Another obvious entry, but it can be an easy one to forget if you’re excited to get going. Before setting off, you will want to check that you have enough fuel to carry you to your destination. In case you don’t, do you at least have enough to get you to the nearest gas station? After all, the last thing you want is for your engine to sputter to a dead halt in the middle of the road.

4) Do you have your valid driver’s license with you?

Laugh all you want, but you would be surprised how many motorists actually forget to bring their license with them while they’re driving. Put it inside something you’re sure to always have with you, such as your wallet or phone. If you only drive one car, you could also choose to leave it inside the glove box.

Oh, and if you drive into an exclusive village and leave it at the guard house or walk into an office building and leave it at the lobby, do make sure you get it back!


Now we’re getting into the nitty-gritty of things. The acronym BLOWBAGETS is a tried-and-tested list of things to check on your car before driving. Ideally, you should be checking these things on a regular basis. In reality, you should at least do a run-through every so often to make sure your car is in good working order.

  • B – Battery: Your car battery’s main purpose is to start your car. Aside from that, it also keeps things like the alarm, radio, clock, and other electronics running when the engine is switched off. A simple car battery tester will let you know if it is still in good shape. Another way is to see is if the car struggles to start when you turn the ignition.
  • L – Lights: Your car has many lights both in and out of the cabin. These are all easy enough to check. When it comes to the outside, don’t just check your head- and foglights, either. Have someone in the driver’s seat while you stand behind the car and see if the brake lights, taillights, reversing lights, and turn signals are good as well.
  • O – Oil: A simple check of the dipstick to check for quantity and quality can go a long way to ensuring your car’s health.
  • W – Water: Overheating sucks. Avoid this by ensuring the water in the radiator is topped up.
  • B – Brakes: Do your brakes make a funny sound, or do you feel some sort of grinding or sponginess when you come to a full stop?
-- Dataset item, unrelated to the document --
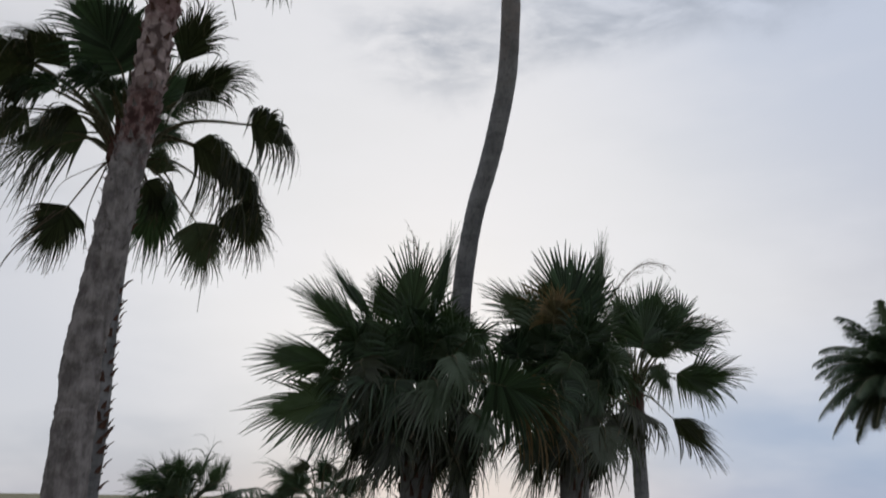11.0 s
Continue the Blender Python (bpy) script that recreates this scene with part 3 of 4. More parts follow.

If so, have them checked. Good brakes can spell the difference between safety and an accident.
  • Air – Are your car’s tires properly inflated? Keeping a tire pressure gauge handy will help determine this. You can check your car’s manual or—at least on most models—the inside of the driver’s side door well for the proper amount of air they need. 
  • Gas – We’ve touched on this one. Make sure you have enough to actually get to where you’re going!
  • Engine – A car without a working engine will only go nowhere fast. Check for any leaks or strange noises before you hit the road.
  • Tires – Tire health isn’t just about air pressure. You also want to make sure they have enough tread in case of wet weather. You also want to check for any rips, tears, or possible punctures.
  • Self – This one bears repeating. If you’re in doubt about your ability to drive, then don’t.

And that’s it. Keep these things in mind before you drive, and you’ll find yourself gaining confidence with driving and car ownership pretty soon.